European Utilities Call for Quick Tightening of Carbon Market

Seven of the European Union’s leading energy producers called on policymakers to agree to an ambitious and fast reform of the world’s largest carbon market in a bid to help investors in the transition to climate neutrality.

Companies including Electricite de France SA, Statkraft AS and Fortum Oyj -- which have big nuclear and hydropower fleets -- want a special mechanism that controls oversupply in the EU’s Emissions Trading System to retain stricter parameters beyond 2023, according to a joint statement. They also want EU legislators to agree a faster pace of emissions-reductions in the carbon market from 2023.

The European Commission on July 14 is due to unveil the biggest reform to date of the ETS in order to align the cap-and-trade program with stricter climate targets for 2030. As part of the Green Deal, an ambitious strategy to reach net-zero emissions by 2050, the EU plans to reduce greenhouse gases by at least 55% by the end of this decade from 1990 levels. That compares with the existing 2030 goal of at least 40%.

“By implementing the ETS reforms early, policy makers can provide more market certainty and avoid putting a disproportionate burden on the last few years of the decade,” the utilities said. The statement was signed by chief executive officers of the companies, which also include Uniper SE, Enel SpA, ESB and Vattenfall AB.

The EU carbon market, started in 2005, currently covers around 12,000 installations owned by power producers, manufacturers and airlines by imposing pollution caps that shrink each year. The European Commission, the EU’s regulatory arm, is considering extending the system to shipping and creating an adjacent emissions-trading program for heating and road transport fuels as part of the reform.

That plan has already triggered criticism from many national governments, business organizations and environmental lobbies concerned about the risk of price hikes.

The utilities said the clean transition will require social acceptance and a more evenly spread decarbonization across all areas. That could involve the introduction of carbon pricing “step-by-step to all sectors” and later linking to the existing Emissions Trading System.
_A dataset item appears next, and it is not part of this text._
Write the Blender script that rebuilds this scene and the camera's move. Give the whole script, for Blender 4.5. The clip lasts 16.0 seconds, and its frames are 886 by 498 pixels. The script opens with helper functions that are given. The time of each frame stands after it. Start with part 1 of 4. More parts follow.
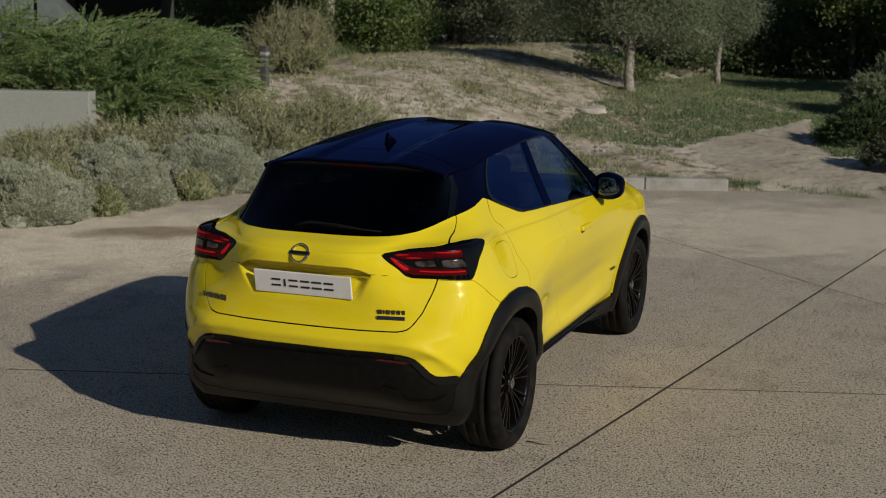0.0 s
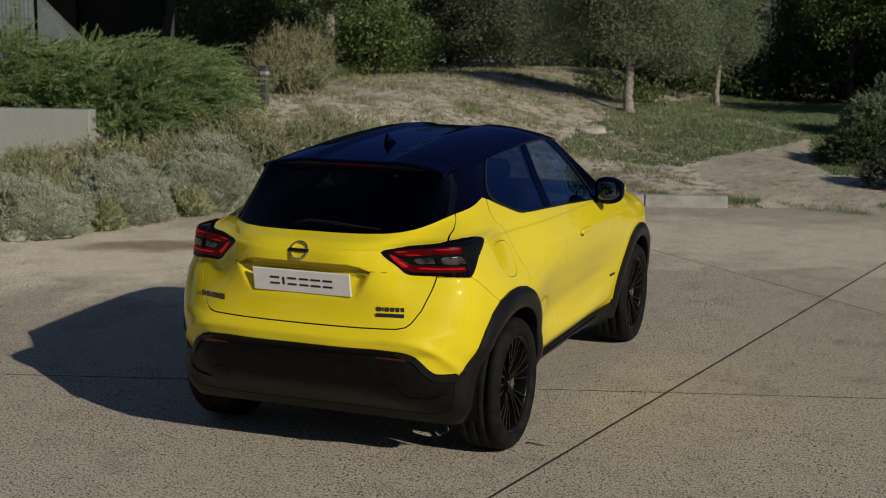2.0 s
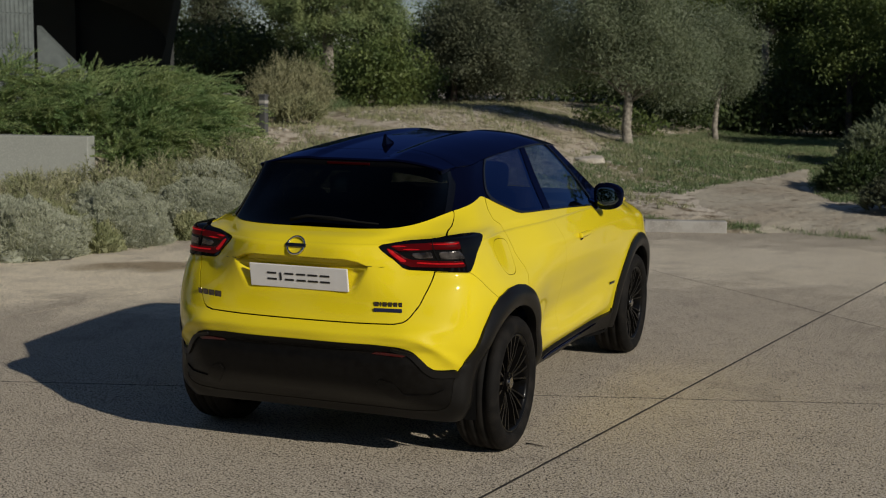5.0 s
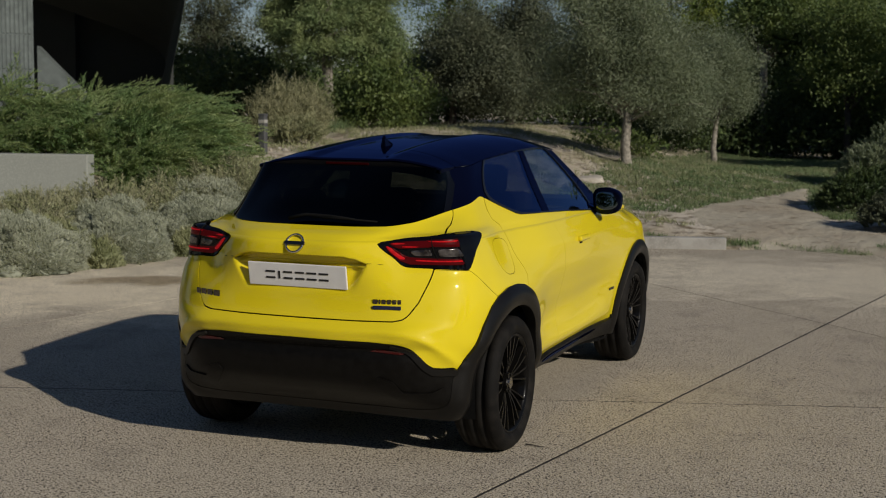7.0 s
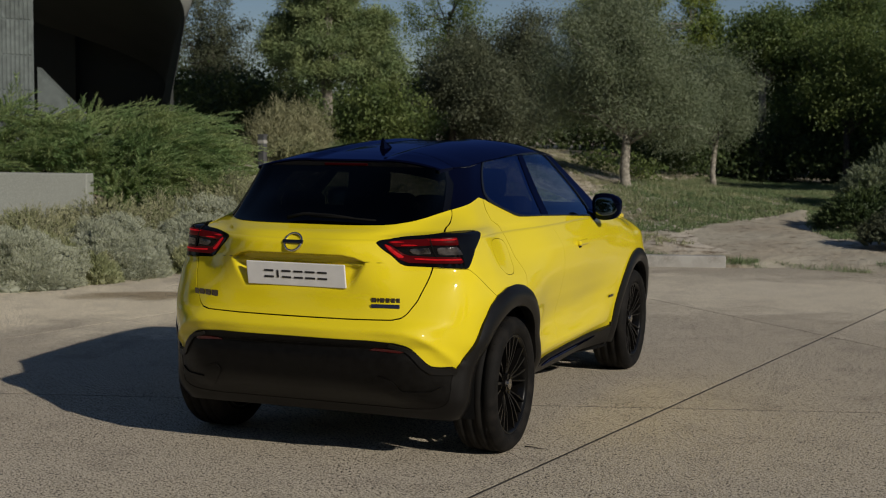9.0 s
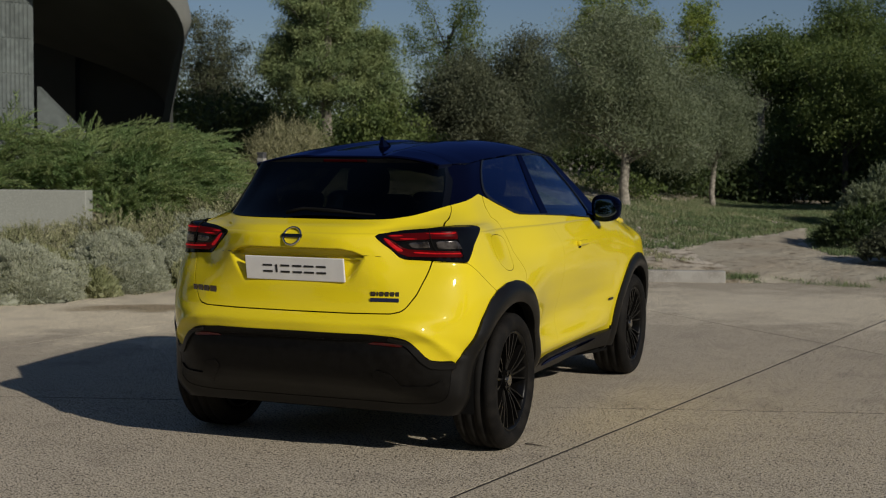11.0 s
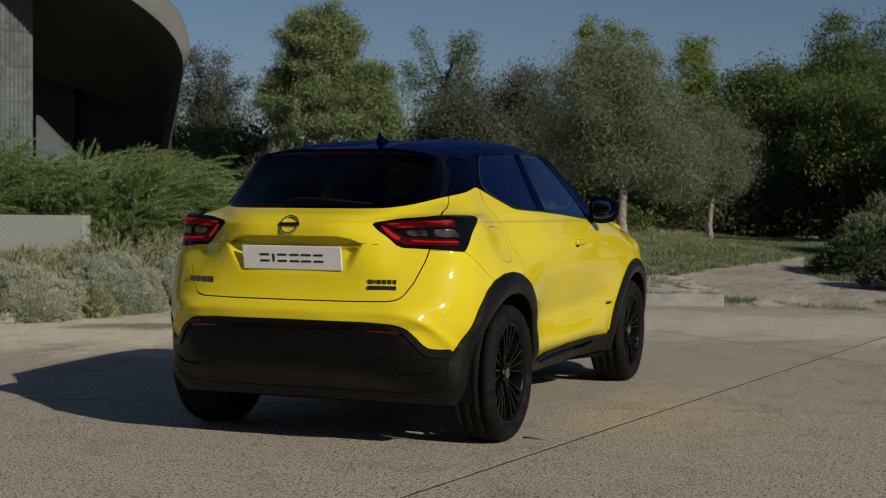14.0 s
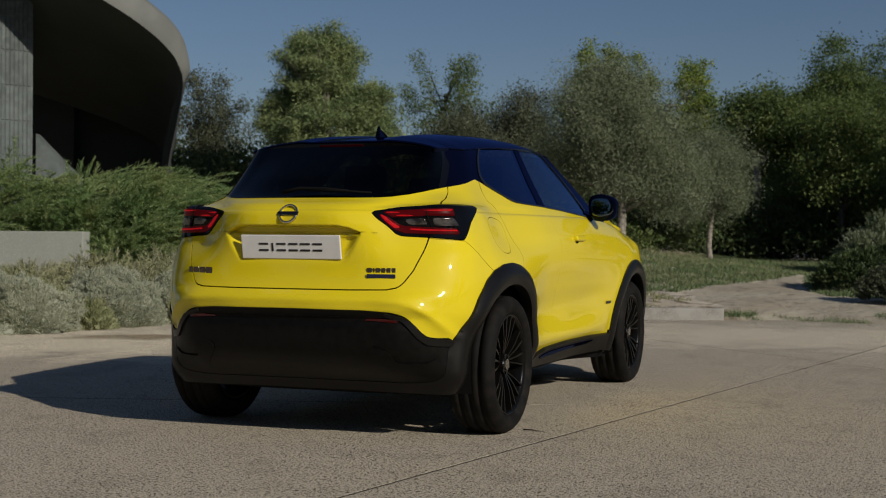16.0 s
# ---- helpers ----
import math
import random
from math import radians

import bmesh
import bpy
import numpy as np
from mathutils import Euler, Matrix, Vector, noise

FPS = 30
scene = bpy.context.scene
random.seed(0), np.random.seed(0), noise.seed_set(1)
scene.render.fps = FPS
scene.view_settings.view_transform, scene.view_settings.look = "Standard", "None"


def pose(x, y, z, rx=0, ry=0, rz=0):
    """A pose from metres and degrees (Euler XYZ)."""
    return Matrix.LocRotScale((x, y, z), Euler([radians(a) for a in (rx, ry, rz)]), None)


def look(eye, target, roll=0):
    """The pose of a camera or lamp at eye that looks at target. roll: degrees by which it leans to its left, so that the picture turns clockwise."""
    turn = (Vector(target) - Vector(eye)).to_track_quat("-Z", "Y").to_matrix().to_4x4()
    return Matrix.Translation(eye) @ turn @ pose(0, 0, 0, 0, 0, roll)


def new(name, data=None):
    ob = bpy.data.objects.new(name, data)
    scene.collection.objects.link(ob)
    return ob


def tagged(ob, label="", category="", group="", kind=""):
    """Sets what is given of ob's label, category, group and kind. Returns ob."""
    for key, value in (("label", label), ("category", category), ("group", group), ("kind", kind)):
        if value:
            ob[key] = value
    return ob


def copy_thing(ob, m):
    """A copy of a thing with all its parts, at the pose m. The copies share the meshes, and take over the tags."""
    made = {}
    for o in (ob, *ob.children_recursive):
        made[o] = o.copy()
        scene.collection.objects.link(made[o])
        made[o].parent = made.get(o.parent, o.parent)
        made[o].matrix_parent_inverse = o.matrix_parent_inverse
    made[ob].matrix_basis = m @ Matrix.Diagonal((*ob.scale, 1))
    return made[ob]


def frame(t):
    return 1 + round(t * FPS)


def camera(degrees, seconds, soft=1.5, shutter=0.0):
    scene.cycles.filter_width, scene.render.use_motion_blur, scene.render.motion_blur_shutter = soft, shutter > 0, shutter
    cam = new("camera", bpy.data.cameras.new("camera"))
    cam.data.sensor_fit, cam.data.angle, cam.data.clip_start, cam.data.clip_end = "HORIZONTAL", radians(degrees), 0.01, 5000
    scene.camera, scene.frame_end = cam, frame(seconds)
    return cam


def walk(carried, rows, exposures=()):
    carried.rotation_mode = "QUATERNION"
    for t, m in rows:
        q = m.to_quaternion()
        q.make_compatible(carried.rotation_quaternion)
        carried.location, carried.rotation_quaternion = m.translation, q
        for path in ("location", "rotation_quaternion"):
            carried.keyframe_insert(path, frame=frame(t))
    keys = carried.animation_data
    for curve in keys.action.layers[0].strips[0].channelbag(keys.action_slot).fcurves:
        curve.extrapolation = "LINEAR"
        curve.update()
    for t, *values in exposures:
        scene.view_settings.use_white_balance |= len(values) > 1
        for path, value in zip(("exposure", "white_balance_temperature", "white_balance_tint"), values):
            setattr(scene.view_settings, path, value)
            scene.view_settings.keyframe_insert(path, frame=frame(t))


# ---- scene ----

The EU should focus on cost-efficiency, while mitigating the social effects on vulnerable groups, they said.

Here are some elements of the reform sought by the utilities:

  • The rate at which the ETS cap shrinks each year, known as the Linear Reduction Factor, should be increased from 2023, or by 2024 at the latest.
  • The 24% rate at which the Market Stability Reserve soaks in excess permits from the carbon market should be maintained beyond 2023.
  • The number of allowances held in the MSR should be limited to the equivalent of permits sold at auctions in the previous year; excess allowances should be invalidated.